Billmon:
It appears the "terrorist surveillance program" has undergone a bit of mission creep. And it's not Ross who needs a bunch of disposable cellphones -- Big Brother already knows who he is -- but his sources.
That "creep" reference was actually a lame attempt at a pun. Watergate buffs probably recall the origin and history of the original Plumbers Unit, created by the Nixon White House in 1971 to track down (and punish) Daniel Ellsberg, the guy who leaked the Pentagon Papers to the New York Times. (I know this is all may be Greek to a lot of Gen-Xers, but bear with me here.)
The creation of the Plumbers Unit (officially: the White House Special Investigations Unit) was just one of a series of semi-legal or flat-out illegal steps taken by the Nixon cabal to investigate leaks of classified information. Others included the wiretapping of 11 of Henry Kissinger's top aides and four of their suspected journalistic contacts, and tapping the phone of Joseph Kraft -- one of the celebrity columnists of the day.
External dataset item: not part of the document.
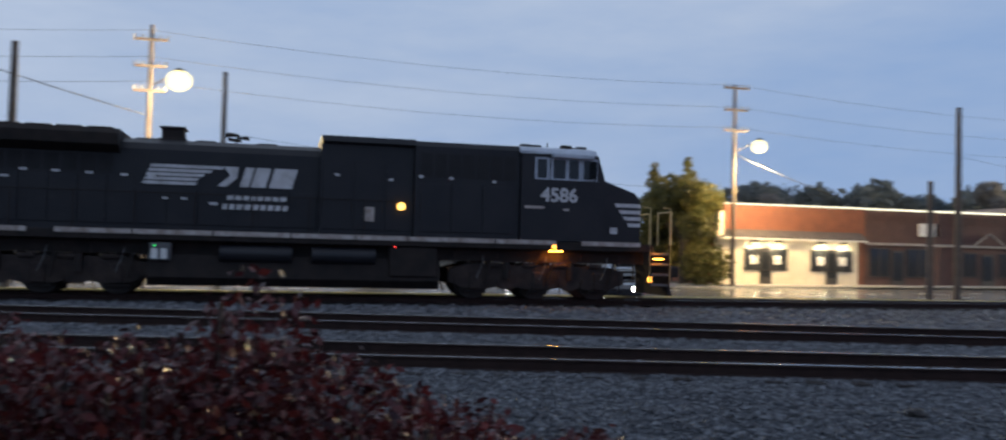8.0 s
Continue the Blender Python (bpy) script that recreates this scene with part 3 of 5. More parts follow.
        for sd in (-1, 1):
            part("end_rail", chain(B(), [(X(e), sd * 1.40, 1.75), (X(e), sd * 1.40, 2.78), (X(e), sd * 0.35, 2.78), (X(e), sd * 0.35, 1.75)], 0.026), M_RAIL_Y if dr > 0 else M_BLACK2, root)
        cp = box(B(), min(X(e), X(e + dr * 0.62)), max(X(e), X(e + dr * 0.62)), -0.14, 0.14, 0.78, 1.02, 0.03)
        box(cp, min(X(e + dr * 0.5), X(e + dr * 0.85)), max(X(e + dr * 0.5), X(e + dr * 0.85)), -0.2, 0.2, 0.72, 1.08, 0.05)
        part("coupler", cp, M_TRUCK, root)
        pl = prism(B(), [(X(e), 1.5), (X(e), 0.45), (X(e + dr * 0.10), 0.16), (X(e - dr * 0.06), 0.16), (X(e - dr * 0.08), 1.5)], -1.35, 1.35)
        part("pilot_plow", pl, M_BLACK2, root, "black snow-plow pilot")
        for y in (-0.5, 0.45, 0.62):
            hs = chain(B(), [(X(e), y, 1.1), (X(e + dr * 0.22), y, 0.72), (X(e + dr * 0.42), y, 0.62), (X(e + dr * 0.5), y, 0.85)], 0.025)
            part("brake_hose", hs, M_TYRE, root)
    part("brake_cabinet", box(B(), X(-0.98), X(-0.62), -0.95, -0.45, 1.752, 2.55, 0.03), M_METER, root, "grey cabinet on the rear platform")
    for y in (-1.30, -1.05, 1.05, 1.30):
        part("platform_post", tube(B(), (X(-1.00), y, 1.75), (X(-1.00), y, 2.85), 0.022, n=6), M_BLACK2, root)
    part("brake_wheel", tube(B(), (X(-1.06), 0.55, 2.35), (X(-1.03), 0.55, 2.35), 0.28, n=18), M_BLACK2, root)
    for k in range(4):
        z = 0.55 + 0.2 * k
        bm = prism(B(), [(X(-1.05), 0), (X(-1.04), 0), (X(-1.04), 0.1), (X(-1.05), 0.1)], -1.2 + 0.1 * k, -0.5 + 0.1 * k)
        bmesh.ops.translate(bm, verts=bm.verts, vec=(0, 0, z))
        part("safety_stripe", bm, M_WHITE, root)


def loco_lights(root):
    X = lambda s: s - SC
    bm = box(B(), X(-0.46), X(-0.35), -0.28, 0.28, 3.92, 4.40, 0.03)
    hs = part("rear_headlight_housing", bm, M_BLACK2, root)
    for z in (4.04, 4.27):
        part("headlight_lens", tube(B(), (X(-0.50), 0, z), (X(-0.45), 0, z), 0.105, n=16), G_REAR, hs, "lit amber-white rear headlight")
    letters("road_number", "4586", 0.36, M_WHITE, root, pose(X(-0.42), 0.50, 3.50, 90, 0, -90), "white road number on the hood end")
    bm = tube(B(), (X(12.22), -1.30, 2.66), (X(12.22), -1.40, 2.66), 0.11, n=14)
    part("walkway_lamp", bm, G_AMBERL, root, "lit amber walkway lamp")
    part("number_plate_blank", box(B(), X(11.15), X(11.45), -1.262, -1.25, 2.20, 2.62), M_LINE, root)
    part("step_lamp", ball(B(), (X(16.85), -1.50, 1.60), 0.07), G_AMBER, root, "lit amber step lamp")
    # glowing strips added to cast amber light on truck and pilot step
    part("glow_strip", box(B(), X(16.75), X(17.15), -1.46, -1.28, 1.462, 1.482), G_STRIP, root, "added amber strip lighting the truck")
    part("glow_strip", box(B(), X(20.02), X(20.34), -1.62, -1.52, 1.30, 1.315), G_STRIP, root, "added amber strip lighting the pilot step")
    part("pilot_lamp", tube(B(), (X(19.98), -1.30, 0.66), (X(20.06), -1.36, 0.66), 0.085, n=12), G_AMBER, root, "lit amber pilot lamp")
    part("step_lamp", ball(B(), (X(-0.75), -1.30, 0.72), 0.07), G_STEPW, root, "lit white step lamp")


G_REAR = glow("rear_headlight_glow", (1.0, 0.50, 0.15), 3.2)
G_AMBERL = glow("walkway_lamp_glow", (1.0, 0.55, 0.12), 4)
G_STEPW = glow("step_lamp_glow", (1.0, 0.9, 0.5), 7)


def make_loco():
    root = thing("locomotive", "black diesel freight locomotive with white emblem and road number", "locomotive")
    loco_hood(root)
    loco_cab(root)
    loco_under(root)
    loco_lights(root)
    root_wheels = [wheelset(root, s - SC, 0.535) for s in (0.60, 2.55, 4.50, 14.50, 16.45, 18.40)]
    return root, root_wheels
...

The original goal -- or at least, the stated goal -- of these efforts was to plug leaks. But the program quickly metastasized into an all-purpose domestic spying/political dirty tricks operation, beginning with the burglery of Ellberg's psychiatrist's office in an effort to find dirt that could be used to blackmail and/or discredit him. The entire operation was eventually transferred to CREEP (Nixon's 1972 reelection committee), where it generated an increasingly bizarre array of schemes [...]
This really has been remarkable. It's all out of a playbook we've seen before -- it's so Watergate, we don't really even need a new name for it.
One of the problems, of course, is that the more hardcore of the Nixonites never really learned anything -- or thought they had done anything wrong -- in Watergate or the penumbra of scandals that led to those final botched moments of a presidency. The actors of those times may have been met with press investigations, belated government investigations, and even jailtime, but the core of the Republican and conservative movements never quite repudiated Watergate; they simply looked upon those acts as unfortunate but understandable sins of enthusiasm.
And so as the Nixonites themselves moved on, continuing to show up in administration after administration and in the halls of what nowadays passes for punditry, the same behaviors followed them. Prominent among them are, of course, Dick Cheney and Donald Rumsfeld. Even the jailed G. Gordon Liddy himself was fully "rehabilitated", in that he is now a prominent conservative radio voice, and is a frequent vessel for conservative thought on Fox News and other bastions of nuttery.
The only error, Nixonites and their broad base of supporters determined, was getting caught. And so the difference between then and now is that this administration is even more secretive, using the War on Terror to claim preemptive legitimacy and secrecy over every action, no matter how absurd the supposed justification seems. They intend to circumvent the mistakes of the past. They don't intend to give any institution -- the Congress, the FISA court, the press -- the slightest hint of sunlight through which the new but familiar, ever-expanding "programs" can be illuminated.
This is all part and parcel, of course, of the notion of the Imperial Presidency or Unitary Executive or whatever other absurd name we or they or John Yoo or anyone else cares to give to the silly and monarchial notion that the president is above laws or petty Constitutional concerns. It was believed in the Nixon administration; it was believed in the Reagan administration; it was believed in the Bush administration; it is believed now. Of course, and hilariously, any half-birthed glimmer of the same notion was fought bitterly in the Clinton years -- would have been unthinkable, in the Clinton years -- because there's no actual philosophical tenet of conservatism at work here. It is just the more crass, primal conservative gut notion that you have the right and imperative to do something illegal if you've got a good shot of getting away with it. The sin is in not trying... or in getting caught.
From Liddy to Libby, from Limbaugh to DeLay to Abramoff to Tobin to Rove, laws are very fungible things, and you can count on an entire establishment of conservative hacks and true believers to rise up in bitter opposition to the notion that someone would dare try to find out about your illegal acts, or even worse that some leaker, somewhere, would expose them. A mere thirty minute exposure to Fox News demonstrates perfectly the phenomenon of Republicanism: the actual legality of an action is, to Republicans, irrelevant, and such concerns can be dismissed with no more concern than you would give to a passing street beggar. The real question, we are told, is who dared to expose it.
Billmon briefly notes the Plame affair, which in and of itself points to an almost eerily Nixonesque mindset in the White House (at least on Cheney's desk): quick to lash out against enemies and not nearly as quick to ponder the implications of the act. The premise of now targeting "leakers" by monitoring the press -- or targeting the press by monitoring leakers? -- is chilling, and given the bitterness and vindictiveness with which this administration has publicly attacked even the most petty of perceived disloyalties, it is decidedly unclear what the definition of supposed "leaker" actually is. I expect, as at this point a very wide range of administration observers do, that the next revelation will be that the definition of leaker is very broad indeed -- a list consisting almost entirely of perceived political threats to the administration's claims and agendas. I also expect, despite the iron curtains of secrecy that this administration finds absolutely necessary to carry out every action, we will soon find out.